Just wanted to clarify that I do not want to constantly wipe clean /.julia/packages and /.julia/compiled folders. I want to clean packages and its dependencies for, say, project1, which I am no longer working, but want to keep everything intact for project2. How do I wipe clean project1, without touching project2, automatically? If I can’t cleanly remove project1 and its dependencies, then it leads to unnecessary bloating of /.julia/packages folder (regardless of whether it is cache or not).

Yes, I do find it a bit tedious to constantly add packages (that “App” requires) that I do not intend to develop and am developing only a couple packages that this “App” depends on.

Bloating is indeed a problem, I do not find good solutions other than buying a larger hard drive either :rofl:

A simple workflow is like this.
First, you make your “production” app its own environment, with all its dependencies in its Project.toml & Manifest.toml files. This is effectively the only reasonable way forward anyway.
So, you have your app with its “production” dependencies up and running, and it doesn’t depend on global ~/.julia/environments/v#.
When you need to develop some package PkgA.jl in the context of your app, copy the complete app directory with Project & Manifest files. Do ]dev --local PkgA with this new (copied) environment activated - this puts PkgA in ./dev/PkgA directory. Editing files in that dir only affects your app in the “development” environment, and not the original one.
This is reliable and easier than anything I tried in Python (several years ago).


The pkg> gc command cleans up any package versions (and artifacts) that are no longer accessible via any manifest file that you’ve used. If you want to remove all the versions for a project, you can delete its manifest and then garbage collect. This will, by default, still keep things around for a week, but you can force it to collect unreachable packages and artifacts immediately with pkg> gc --all. In current versions of Julia, the gc command is run automatically every now and then, so unless you’re actually running out of disk space, you don’t have to do anything—once something hasn’t been used for a while, it will get cleaned up automatically.

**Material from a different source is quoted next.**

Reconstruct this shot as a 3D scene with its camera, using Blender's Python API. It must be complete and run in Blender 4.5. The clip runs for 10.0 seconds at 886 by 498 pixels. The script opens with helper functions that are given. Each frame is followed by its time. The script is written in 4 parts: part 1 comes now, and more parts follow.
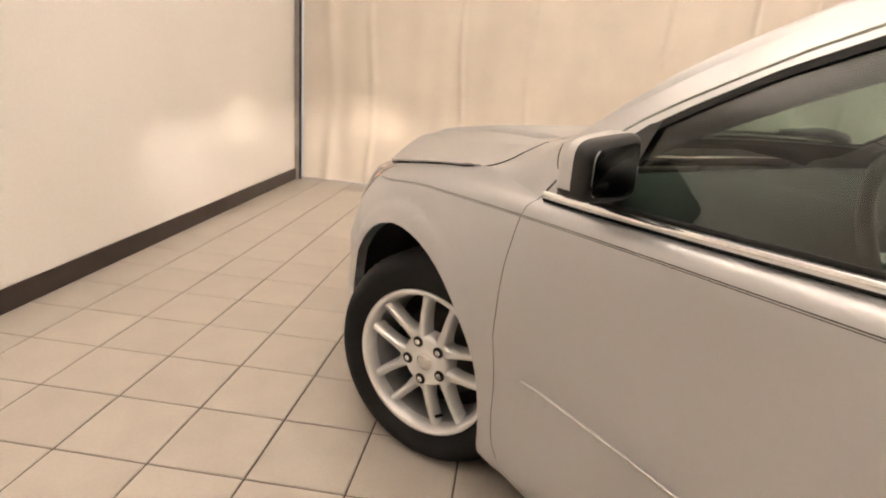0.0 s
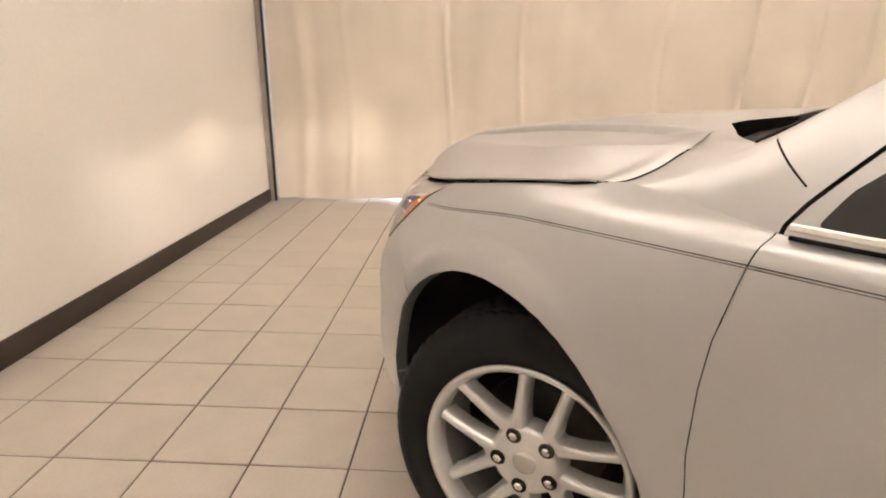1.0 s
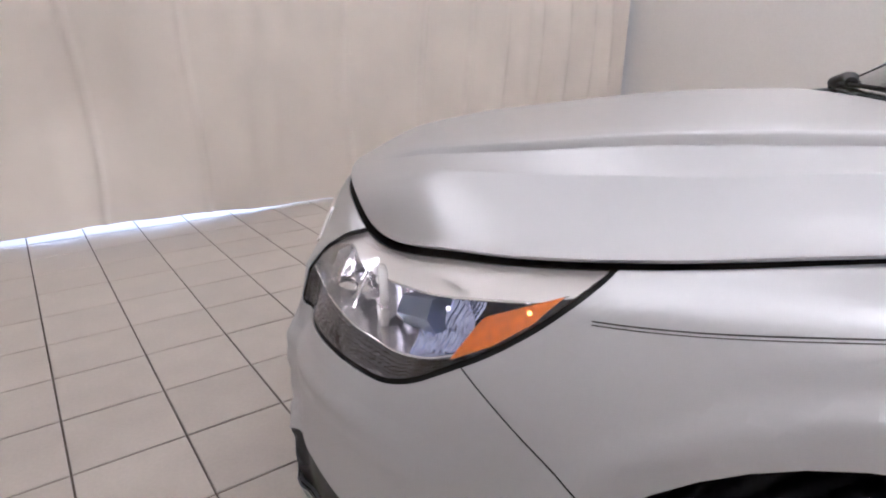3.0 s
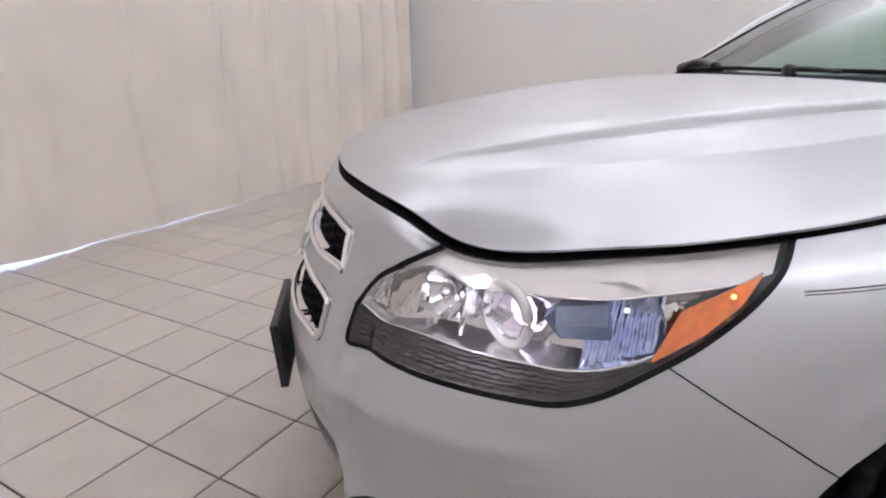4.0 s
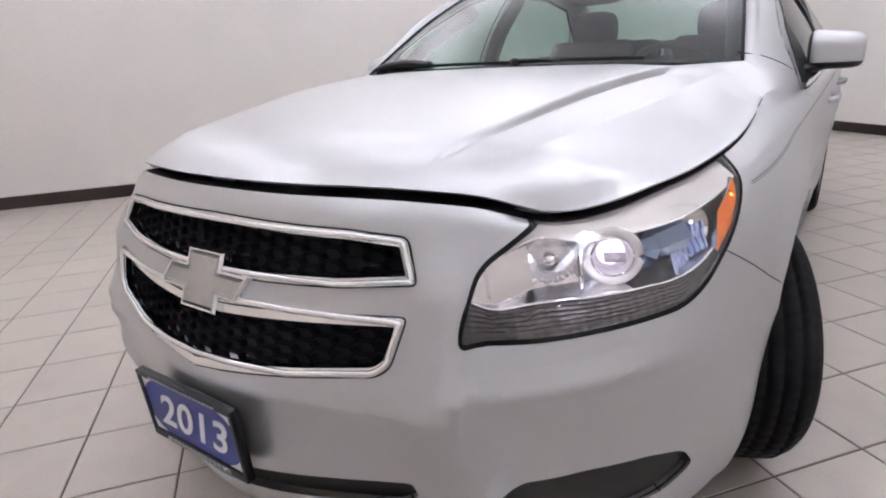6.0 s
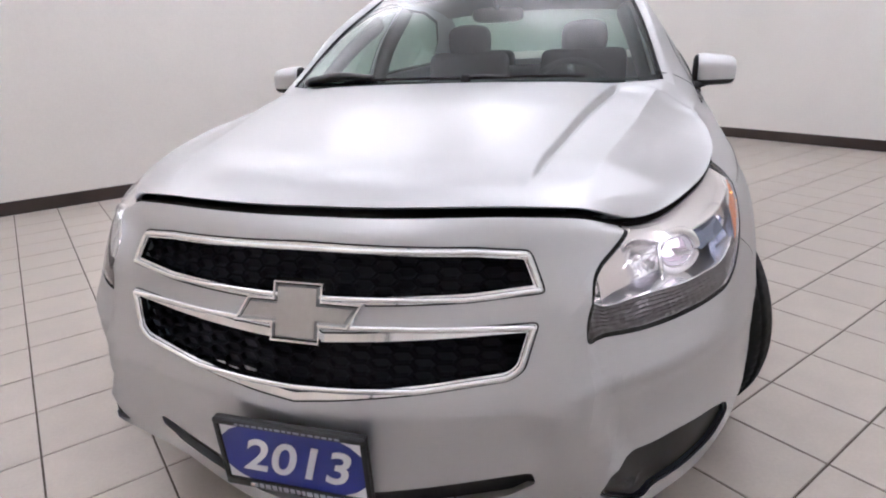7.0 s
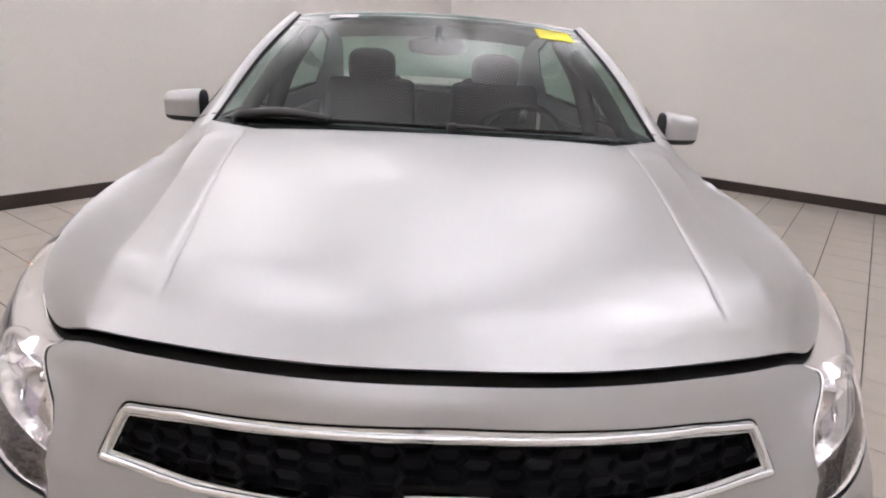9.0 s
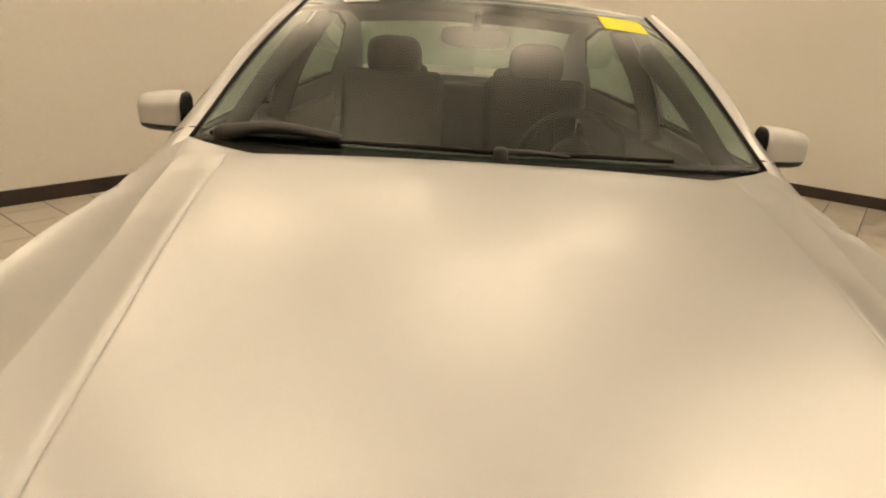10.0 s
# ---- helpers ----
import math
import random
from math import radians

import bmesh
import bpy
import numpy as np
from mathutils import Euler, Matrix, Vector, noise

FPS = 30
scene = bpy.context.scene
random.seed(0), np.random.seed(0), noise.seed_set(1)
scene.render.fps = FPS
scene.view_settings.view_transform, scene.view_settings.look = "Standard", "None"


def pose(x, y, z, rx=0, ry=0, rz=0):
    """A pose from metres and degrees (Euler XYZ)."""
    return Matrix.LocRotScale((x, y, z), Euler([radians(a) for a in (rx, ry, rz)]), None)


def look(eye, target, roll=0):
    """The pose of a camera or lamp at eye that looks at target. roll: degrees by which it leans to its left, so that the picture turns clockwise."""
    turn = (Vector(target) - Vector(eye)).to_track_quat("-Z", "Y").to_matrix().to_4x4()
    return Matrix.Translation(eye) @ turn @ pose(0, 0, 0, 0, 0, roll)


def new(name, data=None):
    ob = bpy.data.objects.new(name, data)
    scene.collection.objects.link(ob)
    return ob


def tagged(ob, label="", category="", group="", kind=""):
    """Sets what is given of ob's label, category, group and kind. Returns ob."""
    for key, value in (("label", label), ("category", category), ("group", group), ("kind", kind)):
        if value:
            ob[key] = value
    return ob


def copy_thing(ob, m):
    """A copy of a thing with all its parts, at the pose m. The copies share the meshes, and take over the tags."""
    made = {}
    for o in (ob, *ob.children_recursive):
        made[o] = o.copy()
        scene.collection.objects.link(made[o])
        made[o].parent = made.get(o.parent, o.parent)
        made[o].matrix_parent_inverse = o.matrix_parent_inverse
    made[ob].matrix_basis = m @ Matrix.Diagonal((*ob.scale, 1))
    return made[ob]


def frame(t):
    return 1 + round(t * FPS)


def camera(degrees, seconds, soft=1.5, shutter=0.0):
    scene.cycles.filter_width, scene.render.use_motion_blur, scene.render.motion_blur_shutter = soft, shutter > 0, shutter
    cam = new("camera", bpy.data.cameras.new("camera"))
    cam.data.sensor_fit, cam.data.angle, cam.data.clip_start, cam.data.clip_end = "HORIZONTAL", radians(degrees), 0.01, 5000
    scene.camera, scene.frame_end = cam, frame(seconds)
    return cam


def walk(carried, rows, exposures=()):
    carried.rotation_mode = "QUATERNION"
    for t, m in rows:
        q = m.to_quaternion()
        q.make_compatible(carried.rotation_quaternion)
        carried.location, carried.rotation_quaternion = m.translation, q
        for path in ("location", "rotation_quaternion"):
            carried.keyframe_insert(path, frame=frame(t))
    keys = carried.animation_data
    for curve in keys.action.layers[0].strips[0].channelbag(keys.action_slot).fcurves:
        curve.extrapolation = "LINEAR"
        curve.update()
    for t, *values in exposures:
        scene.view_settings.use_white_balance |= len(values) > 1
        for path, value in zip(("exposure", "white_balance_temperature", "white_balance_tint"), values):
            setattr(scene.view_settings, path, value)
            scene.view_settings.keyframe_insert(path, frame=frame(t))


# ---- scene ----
# ==== camera and walk ====
cam = camera(74.98, 10.0, soft=2.0)
walk(cam, [
    (0.0, look((0.676, -1.339, 1.192), (0.472, 0.559, 0.595), 4.55)),
    (0.5, look((0.501, -1.080, 1.167), (0.305, 0.829, 0.603), 1.48)),
    (1.0, look((0.356, -0.833, 1.138), (0.255, 1.076, 0.551), 0.30)),
    (1.5, look((0.180, -0.607, 1.152), (0.277, 1.305, 0.574), 0.41)),
    (2.0, look((-0.014, -0.390, 1.185), (0.435, 1.473, 0.612), -0.18)),
    (2.5, look((-0.128, -0.098, 1.149), (0.675, 1.620, 0.515), -0.04)),
    (3.0, look((-0.271, 0.165, 1.131), (0.863, 1.679, 0.484), 0.83)),
    (3.2, look((-0.329, 0.256, 1.121), (0.898, 1.687, 0.453), 0.11)),
    (4.3, look((-0.584, 0.734, 1.099), (1.179, 1.449, 0.481), -0.22)),
    (4.5, look((-0.603, 0.802, 1.091), (1.211, 1.370, 0.468), 0.55)),
    (5.0, look((-0.669, 0.975, 1.114), (1.222, 1.170, 0.494), 0.10)),
    (5.5, look((-0.656, 1.207, 1.097), (1.232, 1.018, 0.466), -2.25)),
    (5.7, look((-0.650, 1.304, 1.094), (1.216, 0.971, 0.456), -2.79)),
    (6.8, look((-0.540, 1.884, 1.156), (1.063, 0.873, 0.515), -2.93)),
    (7.0, look((-0.466, 1.970, 1.174), (1.068, 0.871, 0.513), -2.32)),
    (7.5, look((-0.337, 2.144, 1.172), (1.098, 0.894, 0.557), -2.43)),
    (8.0, look((-0.205, 2.265, 1.164), (1.105, 0.894, 0.530), -1.15)),
    (8.5, look((-0.008, 2.195, 1.197), (1.219, 0.759, 0.540), 1.26)),
    (9.0, look((0.215, 2.079, 1.267), (1.315, 0.532, 0.638), 3.11)),
    (9.5, look((0.382, 1.931, 1.297), (1.438, 0.352, 0.675), 3.02)),
    (10.0, look((0.546, 1.735, 1.308), (1.681, 0.241, 0.618), 3.57)),
], exposures=((0.0, 0.32, 6450, 15), (0.5, 0.32, 6450, 15), (1.4, 0.14, 6400, 15), (2.2, 0.11, 6200, 15), (2.5, 0.09, 5500, 15), (2.8, -0.09, 5100, 16), (4.5, 0.09, 5000, 15), (6.0, 0.13, 4980, 15), (8.5, 0.16, 4980, 15), (9.0, -0.03, 5220, 15), (9.5, -0.12, 6200, 7), (10.0, -0.25, 7800, 8)))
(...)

By only having one copy of each package version and artifact version (especially important when artifacts are large and the exact same version is used by many versions of a package or even multiple different packages), Pkg saves space since these are shared across all environments that use them. It seems like poetry must install multiple copies of each package version even if the same versions of packages are used by many environments. The ~/.julia directory does tend to become quite large, but that’s mostly because, unlike Python which tries to use whatever system kind happen to be installed, we install isolated pre-built (immutable, content-addressed) copies of most binary dependencies. This fact is why Pkg is so reliable and reproducible. You can override this so that packages use system libraries instead, but it’s not recommended unless you really have to.